The attractive composite plant is an immediate eye-catcher during the flowering period. The varieties in particular with their unusual colors have a huge effect. This is due to the umbrella-shaped umbels. They are the same height and side by side, which creates a massive colorful effect on an area. Therefore, Achillea millefolium is the perfect filler shrub from a design perspective and a calming element in a mixed planting. The species looks best in a shrub bed in small tuffs of up to three plants. The continuous-bloomers play a major role on free ‘prairie style’ areas. The wild species are suitable for nature-inspired gardens. However, you can also cultivate Common Yarrow on the balcony or patio. The varieties are provide fantastic color in a pot.

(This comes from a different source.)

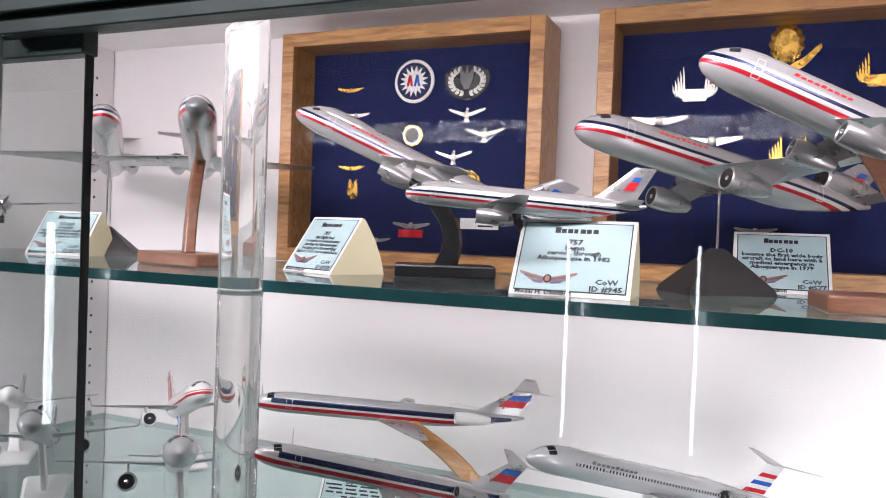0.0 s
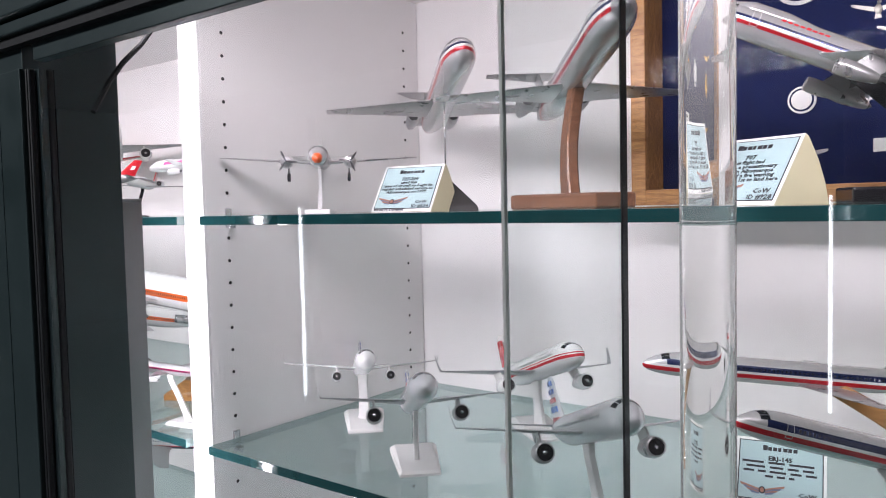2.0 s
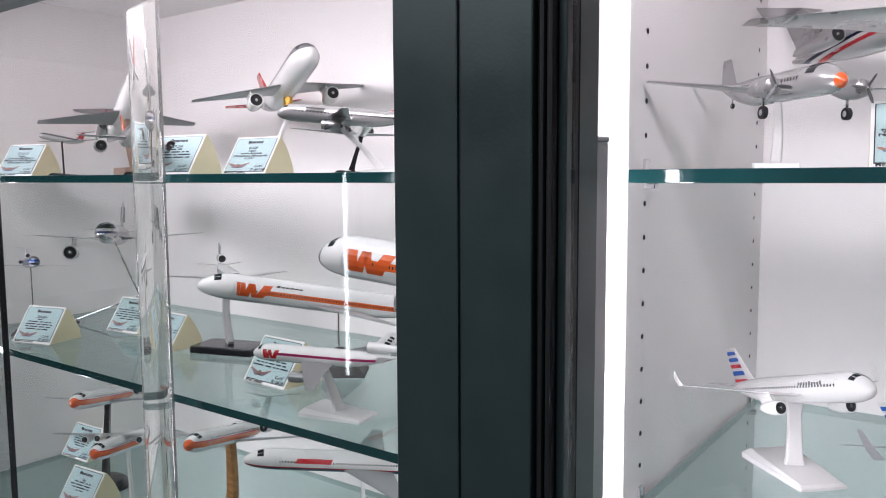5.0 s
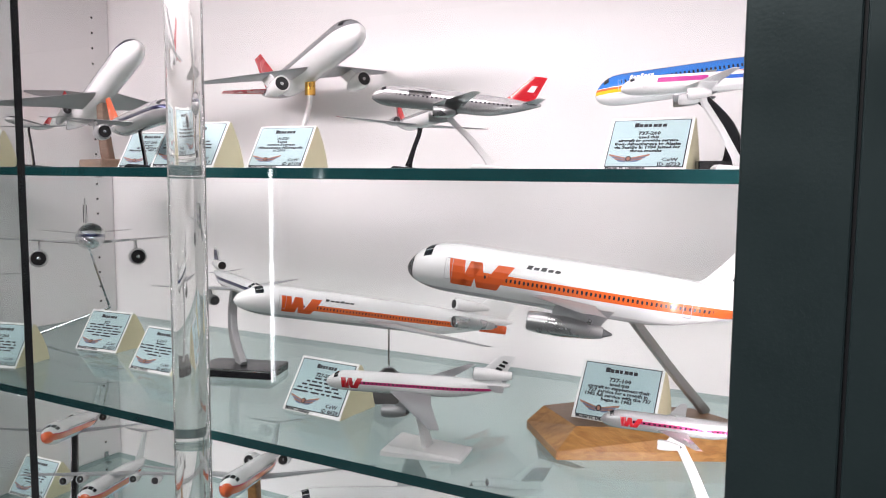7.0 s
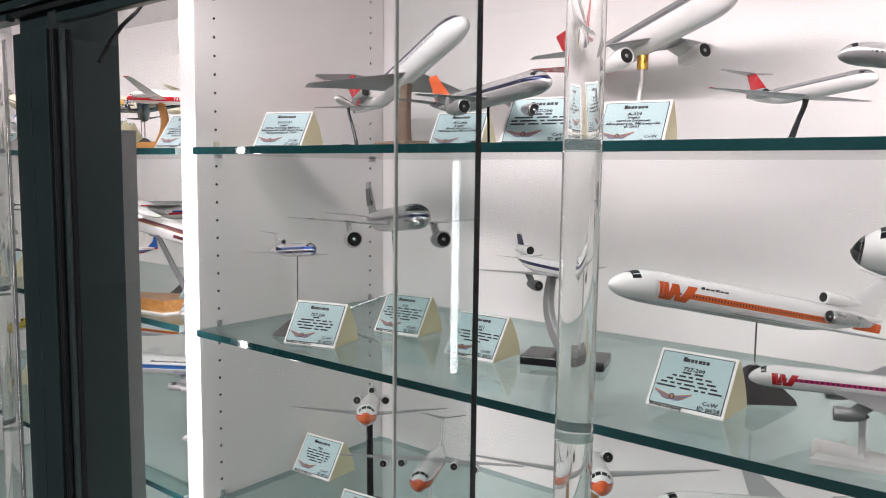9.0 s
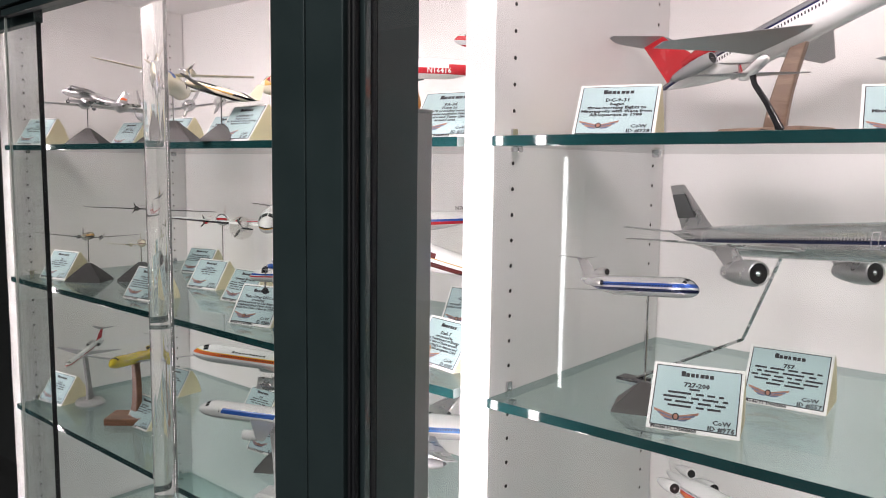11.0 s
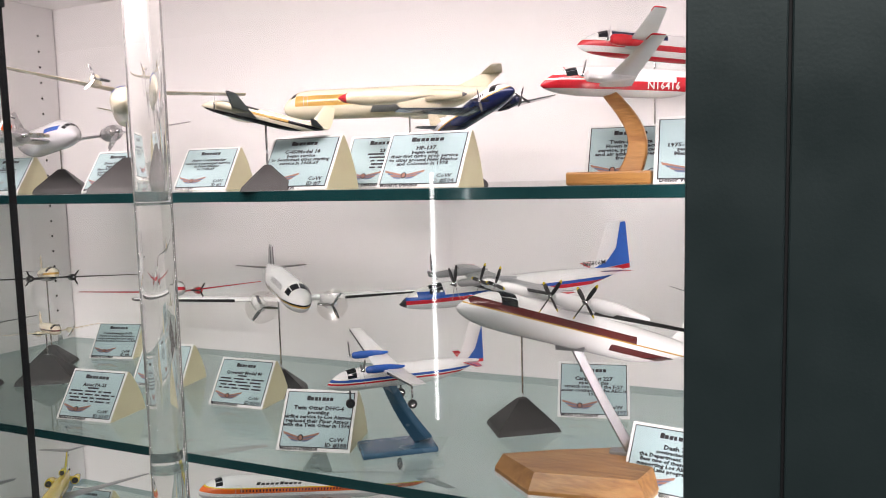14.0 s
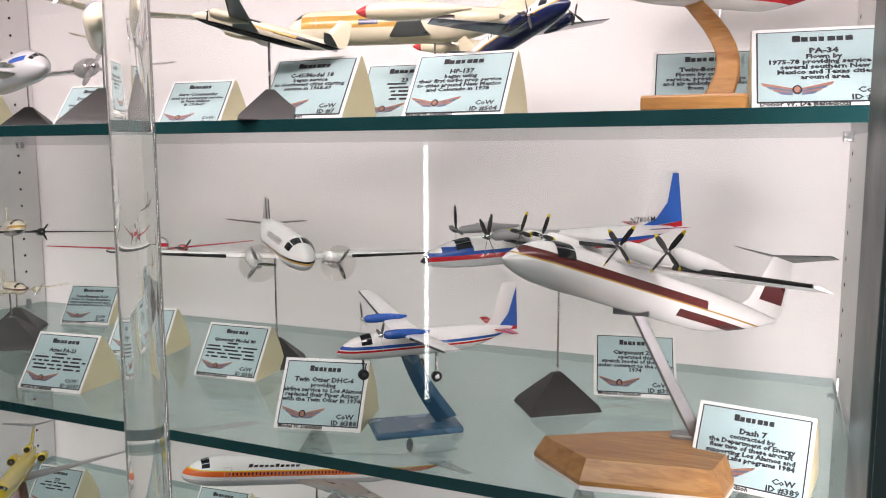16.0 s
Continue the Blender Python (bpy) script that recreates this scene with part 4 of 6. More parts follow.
    if "rear" in k:
        xx, yy, zz, ln, er = k["rear"]
        for s in (1, -1):
            before = set(bpy.data.objects)
            jet_engine(None, L * (1 - xx), s * yy * L, zz * L, ln * L, er * L, eng_mat)
            made += [o for o in bpy.data.objects if o not in before and o.parent is None]
            made.append(part("pylon", boxm(L * (1 - xx - ln * 0.8), L * (1 - xx - ln * 0.25), min(s * q * 0.6, s * yy * L), max(s * q * 0.6, s * yy * L), zz * L - 0.004 * L, zz * L + 0.006 * L), eng_mat, None))
    # tail
    fh = (fin_h or k["fin"]) * L
    tz = q * 0.55
    fx = 0.13 * L if "prop" in kind else 0.17 * L if k["tee"] else 0.19 * L
    sw = 0.13 * L if not "prop" in kind else 0.06 * L
    fin = part("tail_fin", surface([(fx + 0.05 * L, 0, tz, 0.19 * L), (fx, 0, tz + fh * 0.22, 0.155 * L), (fx - sw, 0, tz + fh, 0.085 * L)], 0.10, True), tail_mat, None, smooth=True)
    made.append(fin)
    for z0, z1, mt, *inset in fin_mark:
        cut = inset[0] if inset else 0.14
        bm = bmesh.new()
        for s in (1, -1):
            o = []
            for z in (z0, z1):
                full = (0.155 - 0.07 * z) * L
                xa = fx - sw * z - full * cut
                ch = full * (1 - 2 * cut)
                o.append((xa, tz + fh * z))
                o.append((xa - ch, tz + fh * z))
            o = [o[0], o[1], o[3], o[2]]
            yy = s * 0.0062 * L
            loft([[(u, yy - 0.0012 * L, v) for u, v in o], [(u, yy + 0.0012 * L, v) for u, v in o]], bm=bm)
        part("fin_marking", bm, mt, fin)
    for mt, shape in fin_shapes:
        bm = bmesh.new()
        for s in (1, -1):
            o = [(fx - sw * v - (0.155 - 0.07 * v) * L * u, tz + fh * v) for u, v in shape]
            loft([[(u, s * 0.0084 * L - 0.0012 * L, v) for u, v in o], [(u, s * 0.0084 * L + 0.0012 * L, v) for u, v in o]], bm=bm)
        part("fin_marking", bm, mt, fin)
    if registration:
        letters("registration", registration, 0.030 * L, Matrix(((-1, 0, 0, fx + 0.012 * L), (0, 0, 1, 0.0102 * L), (0, 1, 0, tz + fh * 0.24), (0, 0, 0, 1))), BLACK_PAINT, fin, bold=0.0001)
    for s in (1, -1):
        z = tz + fh * 0.97 if k["tee"] else q * 0.45
        x0 = fx - sw + 0.01 * L if k["tee"] else 0.13 * L
        hs = (0.15 if k["tee"] else 0.19) * L * (1.15 if "prop" in kind else 1)
        made.append(part("tailplane", surface([(x0, 0, z, 0.10 * L), (x0 - (0.07 if not "prop" in kind else 0.02) * L, s * hs, z + 0.02 * L, 0.045 * L)], 0.09), stab_mat, None, smooth=True))
    if k.get("third") == "s":
        made.append(part("tail_intake", lathe_x([(0, q * 0.30), (0.004 * L, q * 0.42), (0.07 * L, q * 0.42), (0.14 * L, q * 0.2)], 0.25 * L, 0, q * 1.35, 14), tail_mat, None, smooth=True))
        made.append(part("intake", lathe_x([(-0.0005, q * 0.31), (0.0005, q * 0.31)], 0.25 * L, 0, q * 1.35, 14), BLACK_PAINT, None))
    if k.get("third") == "t":
        made.append(part("tail_engine", lathe_x([(0, q * 0.5), (0.006 * L, q * 0.6), (0.08 * L, q * 0.62), (0.20 * L, q * 0.36)], 0.19 * L, 0, tz + fh * 0.33, 16), tail_mat, None, smooth=True))
        made.append(part("intake", lathe_x([(-0.0006, q * 0.5), (0.0006, q * 0.5)], 0.19 * L, 0, tz + fh * 0.33, 16), BLACK_PAINT, None))
    if gear:
        wq = 0.028 * L
        for gx, gy, gz in ((0.74, 0.20, -0.135), (0.74, -0.20, -0.135), (0.10, 0, -0.05)) if kind == "radial_prop" else ((0.86, 0, -0.15), (0.50, 0.13, -0.16), (0.50, -0.13, -0.16)):
            before = set(bpy.data.objects)
            wheel(None, gx * L, gy * L, gz * L, wq if gx > 0.2 else wq * 0.5, -q * 0.5 if gx > 0.2 else 0.0)
            made += [o for o in bpy.data.objects if o not in before and o.parent is None]
    # markings on the sides: flat bars in the lettering's place
    for x0, x1, z0, z1, mt, slant in logo:
        for s in (1, -1):
            bm = bmesh.new()
            if z1 - z0 < 0.35 and x1 - x0 > 0.06:
                n = max(4, round((x1 - x0) * 9 / 0.16))
                step = (x1 - x0) / n
                for i in range(n):
                    low = 0.0 if i in (0, n // 2) else 0.28 * (z1 - z0)
                    skin_strip(bm, L, q, s, x1 - (i + 0.74) * step, x1 - i * step, z0, z1 - low, 0.03)
            else:
                skin_strip(bm, L, q, s, x0, x1, z0, z1, slant)
            part("marking", bm, mt, fus)
    if side_text:
        words, sx, sz, size, mt = side_text
        letters("registration", words, size, Matrix(((-1, 0, 0, sx * L), (0, 0, 1, q * 1.02), (0, 1, 0, sz * q + size * 0.4), (0, 0, 0, 1))), mt, fus, bold=0.0001)
    if doors and "prop" not in k:
        hw, e_ = 0.011, 0.0016
        for x in (0.865, 0.235):
            for s in (1, -1):
                bm = bmesh.new()
                for x0, x1, z0, z1 in ((x - hw, x - hw + e_, -0.34, 0.52), (x + hw - e_, x + hw, -0.34, 0.52), (x - hw, x + hw, 0.49, 0.52), (x - hw, x + hw, -0.34, -0.31)):
                    skin_strip(bm, L, q, s, x0, x1, z0, z1, 0.0, 1.009)
                part("cabin_door", bm, GREY_PLASTIC, fus)
    for o in made:
        o.parent = e
        o.matrix_local = inv
    # stand
    if stand:
        belly = body @ Vector((L * stand.get("at", 0.52), 0, -q * 0.9))
        make_stand(e, e.matrix_world.inverted() @ belly, stand)
    return e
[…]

Common Yarrow ‘Terracotta’
The Common Yarrow ‘Terracotta’ is particularly popular among hobby gardeners because of its iridescent light brown to brick-red flowers

The rich-flowering ‘Lilac Beauty’ and ‘Pretty Belinda’ have a naturally created pink tone. Red varieties, such as the brick-red ‘Paprika’, caused a sensation when they came to the market. ‘Petra’ flowers raspberry red. At 31.5 inches, the cherry red ‘Cerise Queen’ is somewhat taller than other varieties. The pomegranate red ‘Pomegranate’ is a compact variety from the “Tutti Frutti” series. ‘Red Velvet’ is a good choice for those who value color consistency. The play of colors itself is captivating in many varieties. So, ‘Lachsschönheit’ begins its flowering period in light pink and pales to a creme white. The initially reddish-brown ‘Wesersandstein’ lightens into a delicate pink. The initially light velvet red ‘Belle Epoque’ is similarly iridescent. The color spectrum of ‘Terracotta’ from light brown to brick-red is fascinating. ‘Tricolor’ has three colors. The flower colors of individual blossoms go from red to pink to light yellow from the outside inwards. The light yellow ‘Credo’ resulted from a cross with Achillea filipendulina.


Achillea millefolium can be divided or sown. Trade outlets predominantly sell mixtures and the wild form, but also pure varieties such as the cherry red ‘Cassis’. The fast germinating seeds are best sown at temperatures around 68 degrees Fahrenheit.

Diseases and Pests

Diseases rarely occur. The Common Yarrow doesn’t have any problems with snails.